Еще одна важная примета современности – то, как соотносятся объем текста и количество содержащейся в нем информации. Читатель может постепенно научиться ценить несовременный, медленный раздумчивый роман, но вряд ли это уже умеет читатель юный, погруженный в современную, особенно городскую, среду. Детской книге «картинки и разговоры» просто жизненно необходимы, но они оказываются нужны и современной книге для подростков.

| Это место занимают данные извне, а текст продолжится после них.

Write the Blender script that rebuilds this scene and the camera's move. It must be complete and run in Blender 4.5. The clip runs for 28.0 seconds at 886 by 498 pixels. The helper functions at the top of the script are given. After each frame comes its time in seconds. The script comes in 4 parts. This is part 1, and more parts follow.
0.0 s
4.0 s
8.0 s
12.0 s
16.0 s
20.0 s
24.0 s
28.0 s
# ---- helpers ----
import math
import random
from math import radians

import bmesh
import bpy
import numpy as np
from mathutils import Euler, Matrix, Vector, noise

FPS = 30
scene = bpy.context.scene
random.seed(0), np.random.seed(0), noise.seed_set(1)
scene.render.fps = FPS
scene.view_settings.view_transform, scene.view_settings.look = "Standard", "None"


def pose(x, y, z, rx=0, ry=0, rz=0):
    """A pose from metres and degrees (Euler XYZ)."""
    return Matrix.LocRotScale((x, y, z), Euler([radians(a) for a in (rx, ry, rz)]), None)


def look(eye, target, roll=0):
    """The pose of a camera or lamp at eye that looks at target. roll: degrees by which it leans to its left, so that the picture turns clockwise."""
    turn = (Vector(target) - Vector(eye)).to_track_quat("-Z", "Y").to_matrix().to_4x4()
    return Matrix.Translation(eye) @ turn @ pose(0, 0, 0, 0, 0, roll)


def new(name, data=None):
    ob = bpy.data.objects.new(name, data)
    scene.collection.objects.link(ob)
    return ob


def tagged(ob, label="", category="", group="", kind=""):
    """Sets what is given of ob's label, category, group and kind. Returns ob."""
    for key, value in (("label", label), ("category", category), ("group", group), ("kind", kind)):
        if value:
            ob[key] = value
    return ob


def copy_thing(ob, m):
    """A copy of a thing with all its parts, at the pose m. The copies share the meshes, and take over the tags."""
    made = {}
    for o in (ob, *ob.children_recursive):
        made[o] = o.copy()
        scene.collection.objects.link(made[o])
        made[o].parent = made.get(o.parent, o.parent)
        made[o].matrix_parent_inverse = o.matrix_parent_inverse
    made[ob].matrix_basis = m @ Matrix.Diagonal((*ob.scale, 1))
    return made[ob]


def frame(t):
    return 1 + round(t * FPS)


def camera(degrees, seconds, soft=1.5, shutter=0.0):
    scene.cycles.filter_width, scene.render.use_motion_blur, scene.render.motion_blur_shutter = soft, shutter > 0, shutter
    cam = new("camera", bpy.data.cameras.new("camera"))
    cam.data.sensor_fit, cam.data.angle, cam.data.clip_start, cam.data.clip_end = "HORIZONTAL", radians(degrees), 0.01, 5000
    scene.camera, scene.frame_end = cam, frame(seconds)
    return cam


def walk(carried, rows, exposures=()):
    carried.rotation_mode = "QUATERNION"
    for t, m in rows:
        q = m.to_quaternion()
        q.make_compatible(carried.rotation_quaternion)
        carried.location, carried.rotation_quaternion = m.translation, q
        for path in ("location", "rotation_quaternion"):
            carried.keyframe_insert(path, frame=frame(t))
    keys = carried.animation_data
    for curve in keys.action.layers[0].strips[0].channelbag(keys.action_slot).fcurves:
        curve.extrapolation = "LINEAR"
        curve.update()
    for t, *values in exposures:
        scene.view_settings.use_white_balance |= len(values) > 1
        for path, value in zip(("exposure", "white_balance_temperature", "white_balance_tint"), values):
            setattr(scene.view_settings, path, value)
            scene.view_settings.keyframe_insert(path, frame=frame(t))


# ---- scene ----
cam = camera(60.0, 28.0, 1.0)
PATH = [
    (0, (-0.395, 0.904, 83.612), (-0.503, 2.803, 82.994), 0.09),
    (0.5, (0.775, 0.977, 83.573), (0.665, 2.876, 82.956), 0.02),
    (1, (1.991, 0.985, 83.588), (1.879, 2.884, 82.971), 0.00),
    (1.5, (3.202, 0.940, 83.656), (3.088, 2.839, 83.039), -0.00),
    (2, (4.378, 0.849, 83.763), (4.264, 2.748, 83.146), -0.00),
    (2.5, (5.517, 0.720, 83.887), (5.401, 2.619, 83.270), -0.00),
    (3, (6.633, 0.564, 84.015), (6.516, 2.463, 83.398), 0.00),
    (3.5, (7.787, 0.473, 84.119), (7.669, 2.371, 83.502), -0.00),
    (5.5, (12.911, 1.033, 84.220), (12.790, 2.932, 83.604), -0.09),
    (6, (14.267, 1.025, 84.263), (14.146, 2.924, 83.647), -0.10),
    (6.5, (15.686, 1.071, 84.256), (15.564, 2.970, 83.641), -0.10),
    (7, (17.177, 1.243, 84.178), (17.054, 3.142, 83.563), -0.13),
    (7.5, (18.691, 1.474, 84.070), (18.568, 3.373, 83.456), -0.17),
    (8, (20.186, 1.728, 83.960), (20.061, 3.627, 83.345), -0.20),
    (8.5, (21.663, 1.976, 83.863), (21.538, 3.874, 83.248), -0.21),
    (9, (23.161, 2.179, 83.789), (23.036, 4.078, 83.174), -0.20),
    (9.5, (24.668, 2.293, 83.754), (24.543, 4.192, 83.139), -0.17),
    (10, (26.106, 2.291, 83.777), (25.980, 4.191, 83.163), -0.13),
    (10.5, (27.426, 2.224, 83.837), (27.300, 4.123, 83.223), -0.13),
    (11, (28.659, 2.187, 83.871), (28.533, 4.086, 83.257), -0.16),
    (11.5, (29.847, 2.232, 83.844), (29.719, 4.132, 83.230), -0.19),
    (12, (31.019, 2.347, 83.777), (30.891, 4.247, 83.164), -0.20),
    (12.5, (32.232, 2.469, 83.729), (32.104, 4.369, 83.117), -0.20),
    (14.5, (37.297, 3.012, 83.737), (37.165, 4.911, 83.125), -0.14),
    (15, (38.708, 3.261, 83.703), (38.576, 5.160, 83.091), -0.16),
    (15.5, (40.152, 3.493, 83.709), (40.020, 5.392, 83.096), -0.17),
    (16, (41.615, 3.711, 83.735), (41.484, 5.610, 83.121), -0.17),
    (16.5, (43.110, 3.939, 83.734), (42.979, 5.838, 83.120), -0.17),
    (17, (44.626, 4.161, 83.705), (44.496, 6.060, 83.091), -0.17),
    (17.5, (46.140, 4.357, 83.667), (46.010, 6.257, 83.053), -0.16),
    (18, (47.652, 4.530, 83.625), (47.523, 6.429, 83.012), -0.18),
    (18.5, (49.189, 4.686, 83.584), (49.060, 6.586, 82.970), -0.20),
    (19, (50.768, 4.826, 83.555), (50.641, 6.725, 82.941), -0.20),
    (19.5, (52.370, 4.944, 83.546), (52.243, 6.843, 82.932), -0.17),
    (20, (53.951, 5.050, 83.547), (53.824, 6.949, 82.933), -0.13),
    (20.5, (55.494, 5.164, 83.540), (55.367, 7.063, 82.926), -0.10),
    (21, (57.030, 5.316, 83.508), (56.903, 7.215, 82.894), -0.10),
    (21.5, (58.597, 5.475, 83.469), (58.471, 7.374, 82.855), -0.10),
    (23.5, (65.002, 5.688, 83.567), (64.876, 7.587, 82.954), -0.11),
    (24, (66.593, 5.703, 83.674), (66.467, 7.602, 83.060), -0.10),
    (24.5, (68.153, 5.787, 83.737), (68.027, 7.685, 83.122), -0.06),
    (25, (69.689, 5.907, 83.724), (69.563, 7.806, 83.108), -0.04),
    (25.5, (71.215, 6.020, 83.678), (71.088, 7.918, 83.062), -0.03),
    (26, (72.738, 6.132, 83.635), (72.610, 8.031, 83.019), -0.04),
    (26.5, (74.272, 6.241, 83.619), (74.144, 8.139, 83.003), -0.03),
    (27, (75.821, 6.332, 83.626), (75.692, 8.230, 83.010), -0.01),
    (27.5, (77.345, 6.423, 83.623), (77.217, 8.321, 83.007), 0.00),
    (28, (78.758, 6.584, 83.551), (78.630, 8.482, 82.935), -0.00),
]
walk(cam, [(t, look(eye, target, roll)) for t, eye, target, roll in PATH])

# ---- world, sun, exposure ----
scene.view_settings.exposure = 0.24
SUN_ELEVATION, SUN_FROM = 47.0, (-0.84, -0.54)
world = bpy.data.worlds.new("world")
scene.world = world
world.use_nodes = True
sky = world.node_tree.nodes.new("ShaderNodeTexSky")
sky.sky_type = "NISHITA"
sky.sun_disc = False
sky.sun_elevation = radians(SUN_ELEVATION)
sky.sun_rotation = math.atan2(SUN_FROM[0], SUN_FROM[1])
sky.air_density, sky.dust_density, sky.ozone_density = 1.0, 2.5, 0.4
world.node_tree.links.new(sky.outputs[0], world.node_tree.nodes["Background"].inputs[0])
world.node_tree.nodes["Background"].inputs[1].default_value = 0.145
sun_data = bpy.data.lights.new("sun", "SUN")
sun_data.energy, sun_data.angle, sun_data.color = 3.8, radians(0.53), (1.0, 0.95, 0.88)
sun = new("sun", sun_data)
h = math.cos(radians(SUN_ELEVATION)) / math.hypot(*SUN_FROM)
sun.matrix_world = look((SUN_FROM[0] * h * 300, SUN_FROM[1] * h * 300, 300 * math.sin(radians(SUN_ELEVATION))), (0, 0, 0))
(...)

При этом замечательно, если писатель и художник не подстраиваются под коротенькие мысли предполагаемых читателей, а, скорее, помогают им расти.
«Вечные» темы вовсе не обязательно будут каким-то особым образом – по-современному – преломляться, потому что проблемы добра и зла, смысла жизни, счастья, природы человеческой, взаимоотношений отцов и детей и проч. – основы основ, тем более в детской литературе. Возможны нюансы, скажем, тема долга стала проблемой долга. Если раньше установки «так надо» или «ты должен» вопросов почти не вызывали, то теперь: а почему, собственно? А кому, собственно? А зачем? А давайте поспорим…
Как состыкуются мой личный опыт детства и опыт моих нынешних читателей? Читателей-детей у меня нет (а речь, насколько я понимаю, именно о них), мои собственные дети пока не доросли до самостоятельного беглого чтения. И потом, как-то это очень абстрактно звучит: что значит «мой личный опыт детства», я еще могу предположить, а как отвечать за чужой опыт? Да еще не очень понятно, чей. Скажем, мой личный опыт ребенка-читателя – это «Библиотека приключений», «Тристан и Изольда», «Робин Гуд», Корчак, Гауф и всевозможные волшебные сказки, а детский читательский опыт моего ровесника-мужа – энциклопедии, справочники, научно-познавательные книги. Очень разный опыт, но его можно состыковать: он читатель и я читатель, для которых книга – источник информации и (со)переживания, способ развлечься и отвлечься, наполнить жизнь эмоционально и интеллектуально. Все это верно и для сегодняшнего подрастающего читателя – думаю, что он изменился не больше, чем «вечные» темы.